The partial function stuff is just something that I can't relate to in ColdFusion at all. Like, take the given match{} call above, I assume that it is passing a partial function that is defined for both Some and None, so if I had a reference to it, I could call something like:
partialFunc.isDefinedAt( Some )
... or something like that. This concept totally blows my mind. My brain simply can't compute how a function's execution can be determined in such a way. I have nothing to relate it to.
@Ben,
Back in the 80's and early 90's I worked with a few languages that did structural matching (including Prolog). My introduction to the power of regex was actually quite late... :)
Partial function is more of a math term, I believe, where you have a domain (of values) and a mapping to another domain. For example, reciprocal (1/x) is a partial function - it is not defined for x = 0. squareRoot is a partial function - it is not defined for x < 0. With both of those, you can construct a PartialFunction in Scala that is able to answer .isDefinedAt(x) because the domain mapping is known.

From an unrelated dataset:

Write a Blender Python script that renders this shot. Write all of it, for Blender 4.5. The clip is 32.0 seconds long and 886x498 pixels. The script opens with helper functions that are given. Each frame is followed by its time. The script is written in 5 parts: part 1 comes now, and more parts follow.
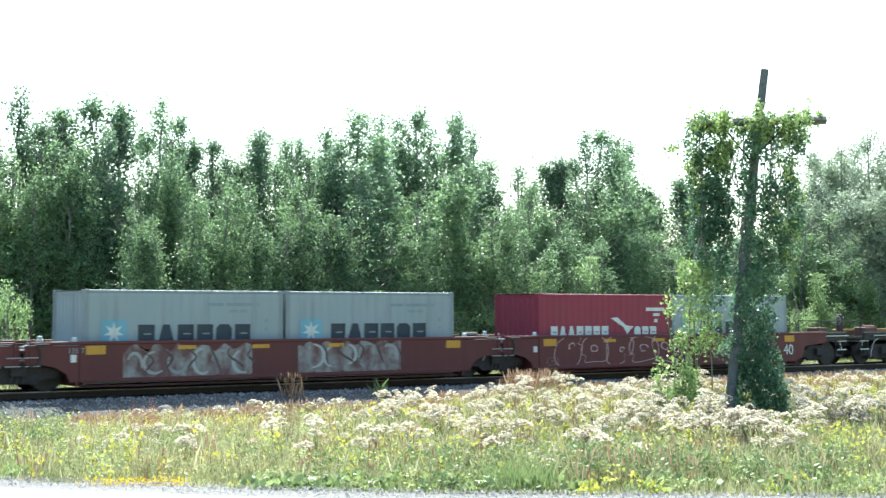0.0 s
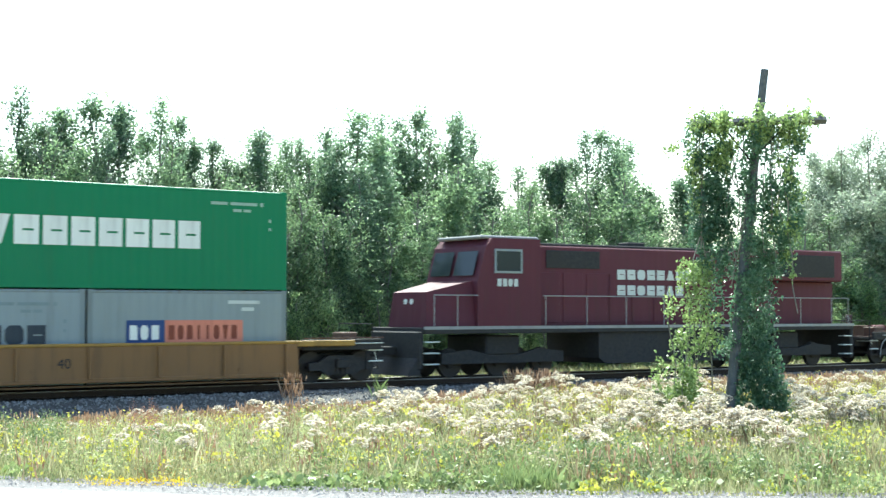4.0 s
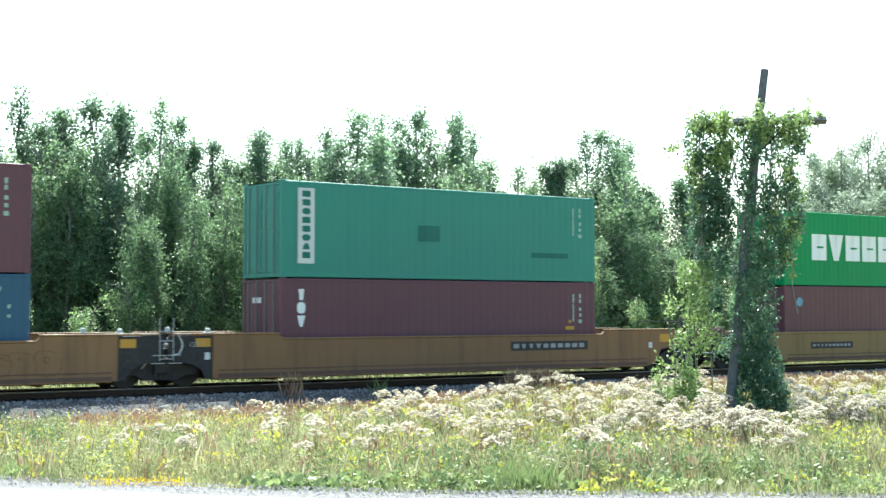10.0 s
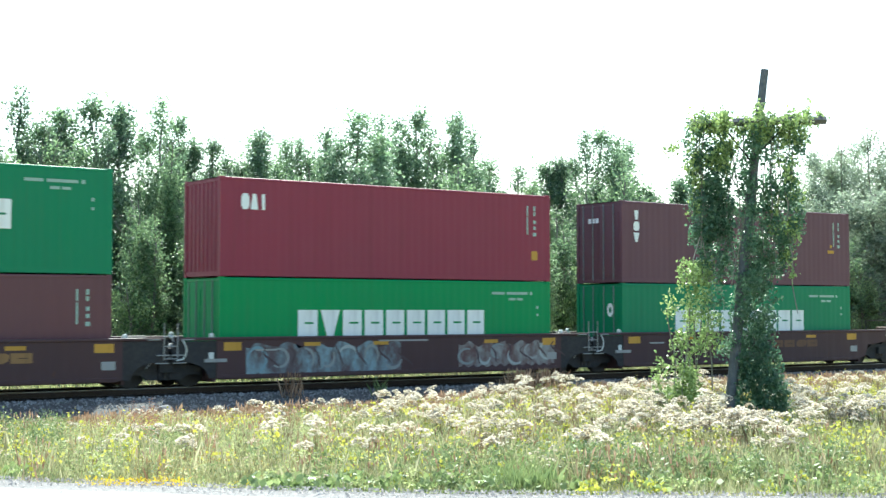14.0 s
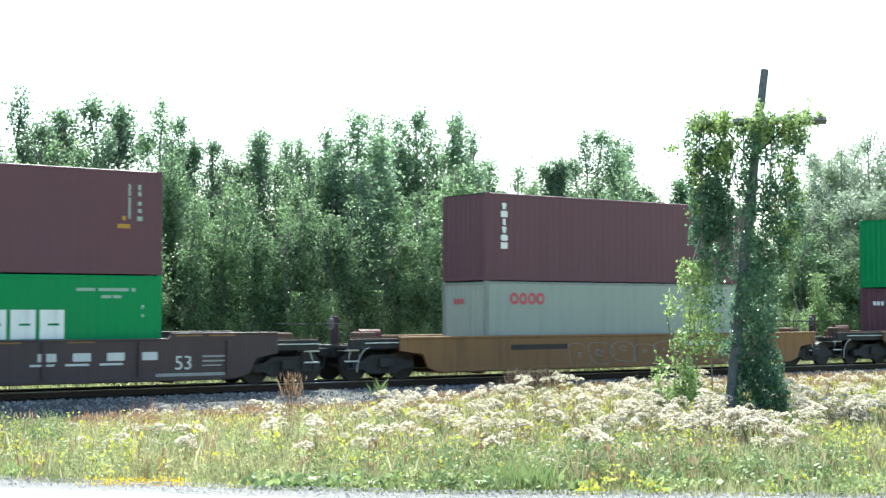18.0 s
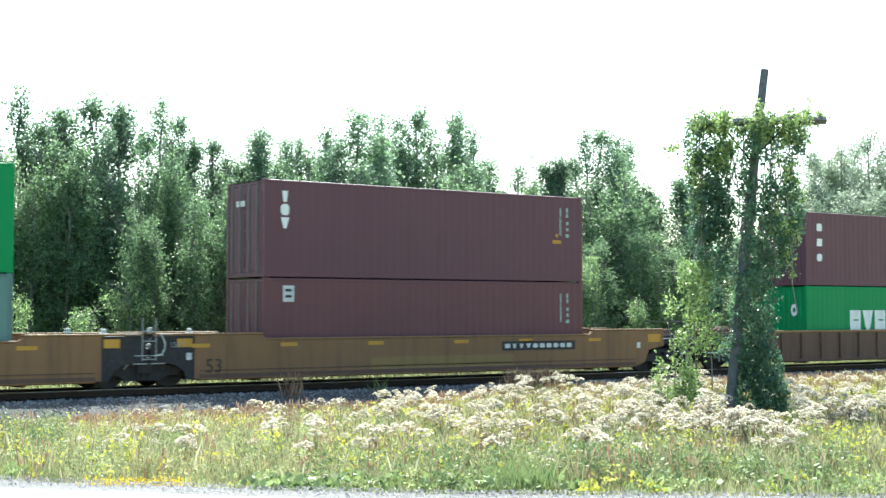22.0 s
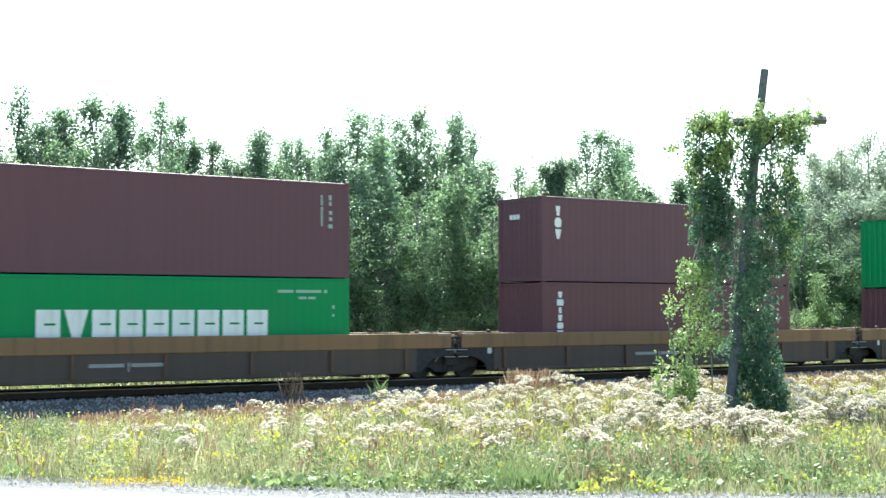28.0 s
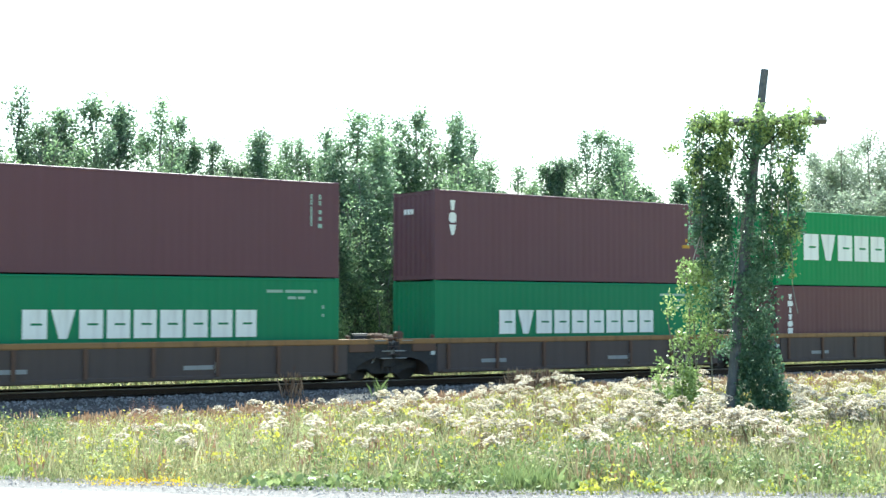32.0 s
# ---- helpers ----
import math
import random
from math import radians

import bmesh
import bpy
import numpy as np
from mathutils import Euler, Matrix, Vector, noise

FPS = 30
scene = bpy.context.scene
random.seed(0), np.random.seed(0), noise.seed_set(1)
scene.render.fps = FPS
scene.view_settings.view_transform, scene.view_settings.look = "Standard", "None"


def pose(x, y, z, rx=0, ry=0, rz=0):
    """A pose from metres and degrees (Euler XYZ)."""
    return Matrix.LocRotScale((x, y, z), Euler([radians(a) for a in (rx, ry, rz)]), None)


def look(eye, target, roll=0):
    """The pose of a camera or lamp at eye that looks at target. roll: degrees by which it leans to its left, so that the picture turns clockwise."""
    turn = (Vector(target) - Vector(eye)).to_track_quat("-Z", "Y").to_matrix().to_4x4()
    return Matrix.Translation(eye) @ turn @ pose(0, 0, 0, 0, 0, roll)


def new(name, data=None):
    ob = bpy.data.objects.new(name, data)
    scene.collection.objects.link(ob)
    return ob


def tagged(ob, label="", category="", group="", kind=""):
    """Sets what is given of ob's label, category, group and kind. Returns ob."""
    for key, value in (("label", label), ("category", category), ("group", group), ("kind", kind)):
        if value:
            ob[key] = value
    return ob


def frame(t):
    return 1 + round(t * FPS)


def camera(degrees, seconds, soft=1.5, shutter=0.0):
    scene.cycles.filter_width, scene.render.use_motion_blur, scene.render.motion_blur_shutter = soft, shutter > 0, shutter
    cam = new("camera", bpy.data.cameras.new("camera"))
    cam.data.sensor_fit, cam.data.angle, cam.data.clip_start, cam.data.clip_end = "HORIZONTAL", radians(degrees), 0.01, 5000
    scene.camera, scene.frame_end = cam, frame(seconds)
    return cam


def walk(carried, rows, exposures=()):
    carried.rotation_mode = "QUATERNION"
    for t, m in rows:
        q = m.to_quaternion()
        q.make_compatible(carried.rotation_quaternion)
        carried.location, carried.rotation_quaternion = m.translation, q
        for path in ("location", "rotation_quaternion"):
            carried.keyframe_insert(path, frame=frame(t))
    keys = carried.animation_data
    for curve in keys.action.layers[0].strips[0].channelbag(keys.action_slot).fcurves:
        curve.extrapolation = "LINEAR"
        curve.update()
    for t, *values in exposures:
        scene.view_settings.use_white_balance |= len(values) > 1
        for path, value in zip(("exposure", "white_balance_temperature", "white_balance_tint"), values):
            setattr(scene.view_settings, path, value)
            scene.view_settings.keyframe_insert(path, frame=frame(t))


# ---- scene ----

With Some[T] and None, those are both extensions of Option[T]. Some(42) has type Some[Int] or by extension Option[Int]. So if a function f() returns Option[String] (for example), you can do:
val a = f().getOrElse("default")
If f() returns Some("str"), a will be "str". If f() returns None, a will be "default". However:
val a = f().get()
If f() returns None, this will blow up, just like a NullPointerException.
You can also match the result:
f() match {
case Some(a) => // do stuff with value a
case None => // handle no result
}
@Sean,
The .getOrElse() thing is a cool idea. Before I figured out how to use match{}, I was gonna use the getOrElse() to deal with the possible None return value.
I am sure this kind of stuff becomes second nature once you use it after a while. Perhaps it only works with Case statements - not sure.